Adam [00:37:26] Frequent visits.

Dr. John Johnson [00:37:28] Reality checks through passport control. Right.

Speaker 3 [00:37:32] Don't live in your dream. Ideal world.

Dr. John Johnson [00:37:34] Yeah. So keep checking every now and then in my living in the real world. Because leaders can get off into unreal worlds. People have to know you feel their pain, but yet you have to maintain a certain stability and coolness under fire that says you're in control. That's a tightrope, isn't it? It's a real tightrope the leader has to follow. And it all depends.
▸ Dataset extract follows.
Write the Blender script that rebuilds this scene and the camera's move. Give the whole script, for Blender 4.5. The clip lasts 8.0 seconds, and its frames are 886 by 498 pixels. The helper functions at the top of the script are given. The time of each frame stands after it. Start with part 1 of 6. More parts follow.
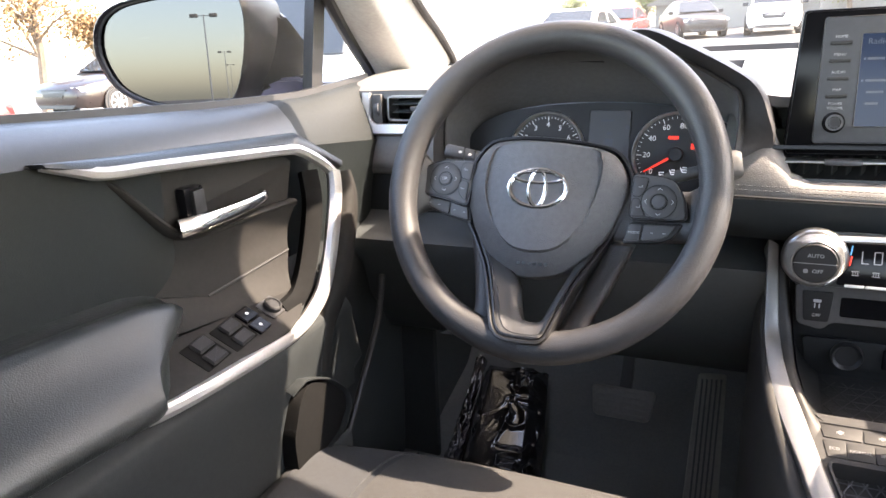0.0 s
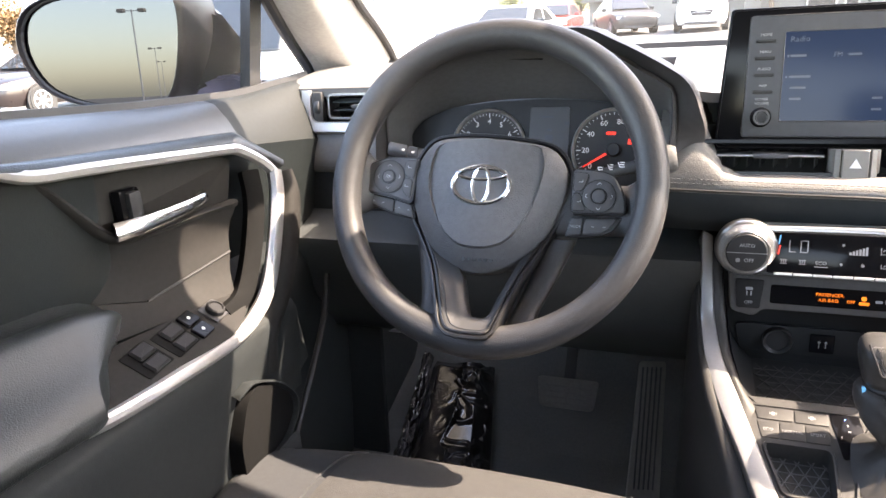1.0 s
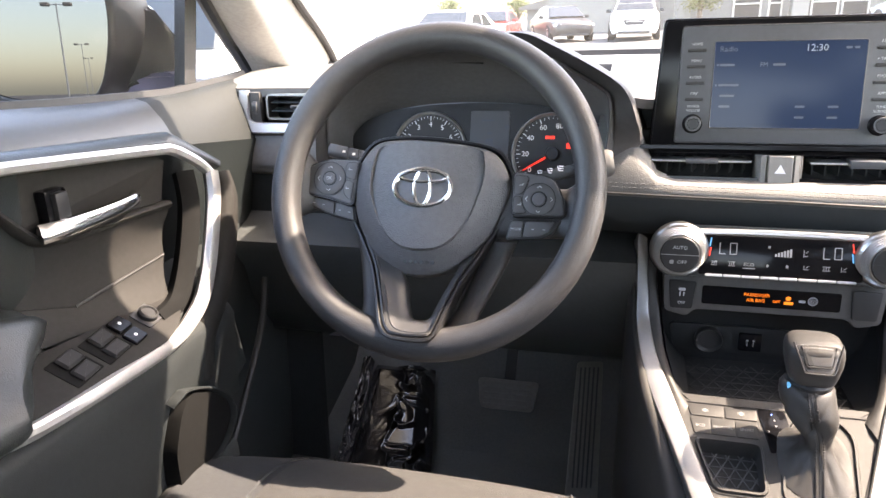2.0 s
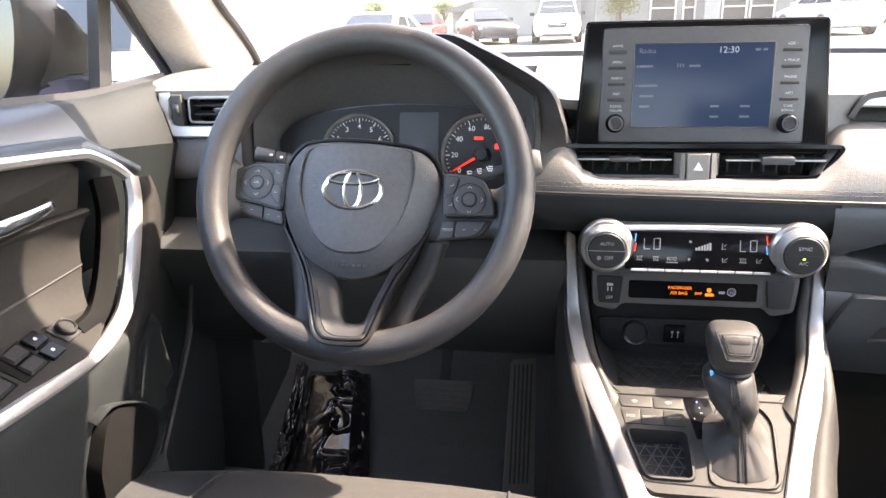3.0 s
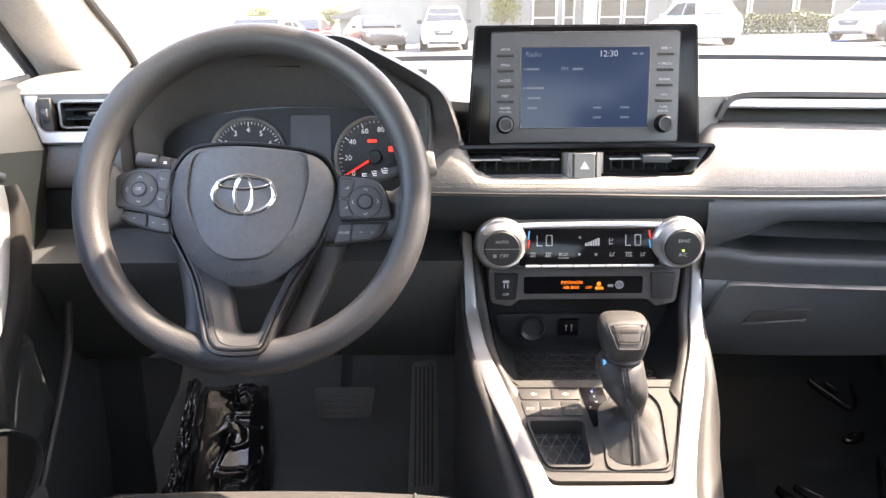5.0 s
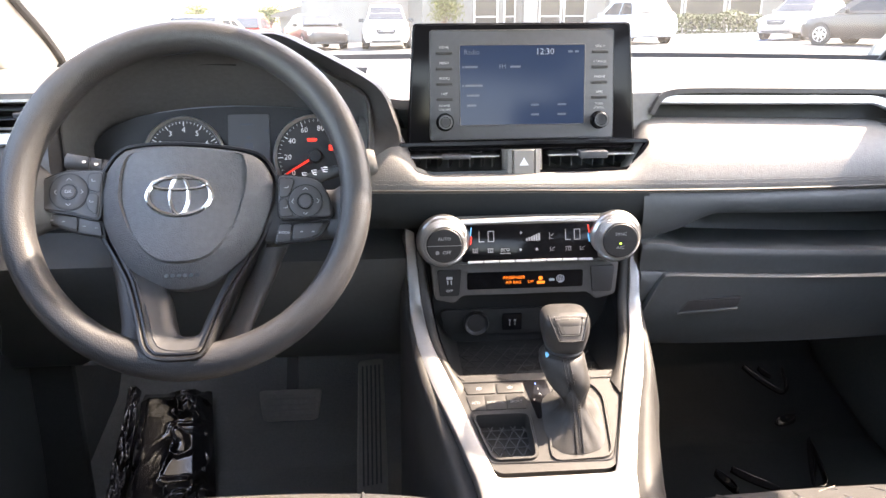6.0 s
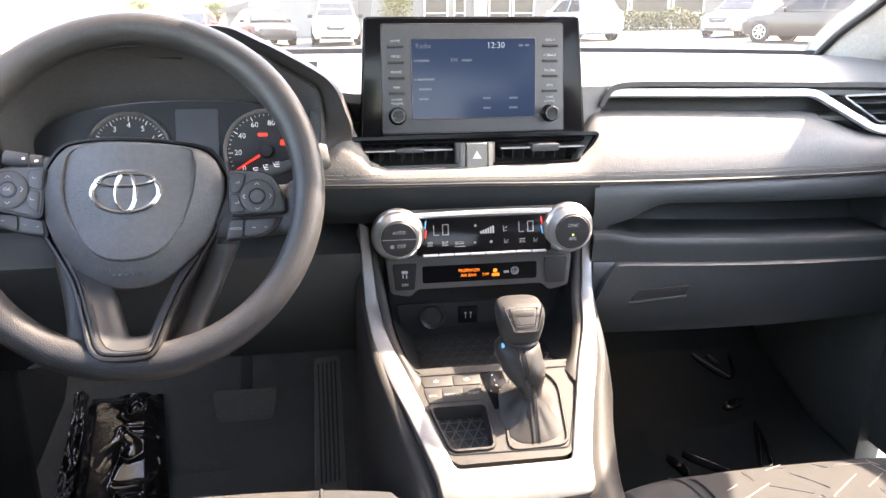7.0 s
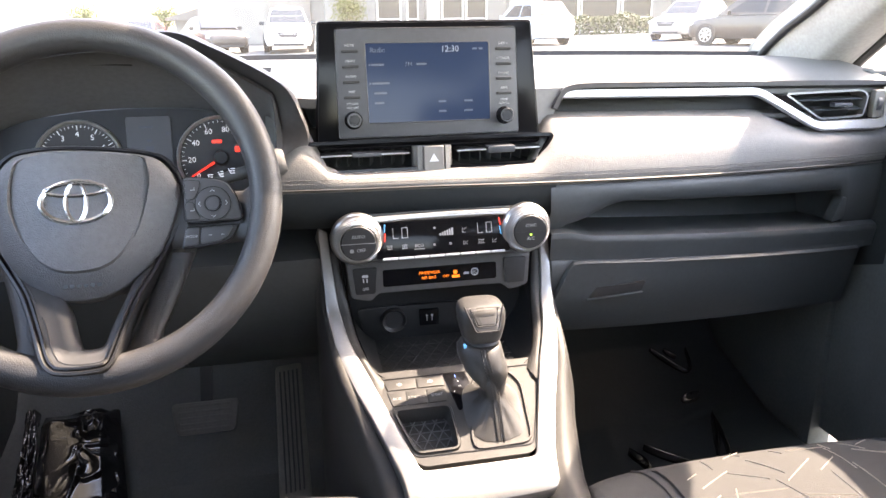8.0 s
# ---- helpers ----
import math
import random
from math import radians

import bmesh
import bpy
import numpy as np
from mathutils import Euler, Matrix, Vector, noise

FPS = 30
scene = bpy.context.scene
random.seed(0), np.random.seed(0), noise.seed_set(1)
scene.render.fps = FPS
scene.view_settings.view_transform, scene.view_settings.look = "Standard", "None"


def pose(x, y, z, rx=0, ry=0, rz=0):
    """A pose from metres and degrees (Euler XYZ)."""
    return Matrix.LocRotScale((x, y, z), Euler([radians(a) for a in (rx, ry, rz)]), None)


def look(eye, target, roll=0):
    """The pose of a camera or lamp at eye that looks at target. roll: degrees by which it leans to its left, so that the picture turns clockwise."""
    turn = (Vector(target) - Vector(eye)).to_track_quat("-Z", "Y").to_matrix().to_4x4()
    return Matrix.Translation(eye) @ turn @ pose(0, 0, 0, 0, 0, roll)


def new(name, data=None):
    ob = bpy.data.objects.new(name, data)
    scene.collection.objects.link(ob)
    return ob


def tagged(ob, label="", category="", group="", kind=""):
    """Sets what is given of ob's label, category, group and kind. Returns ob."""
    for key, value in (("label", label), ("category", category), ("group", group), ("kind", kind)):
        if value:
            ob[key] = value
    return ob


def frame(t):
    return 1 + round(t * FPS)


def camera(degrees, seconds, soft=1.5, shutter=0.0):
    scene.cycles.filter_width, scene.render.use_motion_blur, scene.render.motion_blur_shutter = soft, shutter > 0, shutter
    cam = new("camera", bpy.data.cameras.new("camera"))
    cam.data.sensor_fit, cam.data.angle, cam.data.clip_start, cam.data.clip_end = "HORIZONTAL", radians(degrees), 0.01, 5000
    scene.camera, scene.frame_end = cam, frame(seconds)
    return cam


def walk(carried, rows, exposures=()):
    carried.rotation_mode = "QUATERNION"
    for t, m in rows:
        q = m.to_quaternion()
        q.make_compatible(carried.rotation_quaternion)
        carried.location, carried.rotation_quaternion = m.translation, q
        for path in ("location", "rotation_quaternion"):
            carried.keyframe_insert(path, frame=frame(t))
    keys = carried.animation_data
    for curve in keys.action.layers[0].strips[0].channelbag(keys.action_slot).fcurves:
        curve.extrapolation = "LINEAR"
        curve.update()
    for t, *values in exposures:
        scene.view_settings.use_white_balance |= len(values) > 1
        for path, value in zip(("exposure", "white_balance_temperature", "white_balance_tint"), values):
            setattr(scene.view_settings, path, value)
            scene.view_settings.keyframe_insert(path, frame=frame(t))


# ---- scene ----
cam = camera(64.91, 8.0)
PATH = [
    (0.0, (-0.1609, -0.8644, 1.1887), (-0.9830, 0.8530, 0.5766), -3.44),
    (0.5, (-0.1631, -0.8653, 1.1916), (-0.9116, 0.8810, 0.5667), -3.68),
    (1.0, (-0.1628, -0.8668, 1.1905), (-0.8327, 0.9090, 0.5598), -3.27),
    (1.5, (-0.1645, -0.8668, 1.1896), (-0.7597, 0.9360, 0.5606), -2.27),
    (3.0, (-0.1657, -0.8664, 1.1886), (-0.4806, 1.0061, 0.5604), -1.38),
    (3.5, (-0.1640, -0.8664, 1.1849), (-0.4074, 1.0189, 0.5634), -1.09),
    (4.0, (-0.1622, -0.8671, 1.1821), (-0.3449, 1.0284, 0.5708), -1.10),
    (4.5, (-0.1664, -0.8676, 1.1830), (-0.2724, 1.0332, 0.5698), -0.62),
    (5.0, (-0.1682, -0.8667, 1.1833), (-0.1851, 1.0362, 0.5679), -0.57),
    (6.5, (-0.1612, -0.8710, 1.1808), (0.0394, 1.0184, 0.5565), -0.21),
    (7.0, (-0.1642, -0.8714, 1.1789), (0.1009, 1.0085, 0.5500), -0.16),
    (7.5, (-0.1634, -0.8729, 1.1781), (0.1614, 1.0003, 0.5572), -0.70),
    (8.0, (-0.1650, -0.8755, 1.1767), (0.2151, 0.9891, 0.5614), -0.64),
]
walk(cam, [(t, look(eye, target, roll)) for t, eye, target, roll in PATH], exposures=[(0.0, 4.27, 8300.0, 18.0), (4.0, 4.40, 8350.0, 18.5), (8.0, 4.58, 8450.0, 19.0)])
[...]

Sometimes you have more emotional types that go where is your feeling on one side and you have more cerebral types on the other. I need a thinker here, not a feeler. But the reality is you have to be both a thinker and a feeler, and you have to keep a certain balance to it all. For all of us, failure is one thing that you could say about Clinton. Clinton never had a problem with being visceral. You know, there were certain amount of people that love that. To a certain extent, Reagan was visceral, You know, when he stood up there at the Berlin Wall and yelled over to the other side. Gorbachev, tear down this wall. It was a visceral moment and everybody could just stand and go, yes, he feels. And he would every now and then do that. And that's what made Reagan so great. He could discern the moments to be visceral. Talk about skill. That's the challenge. Okay. Well, I think we're ready for a break. Let's come back at 915.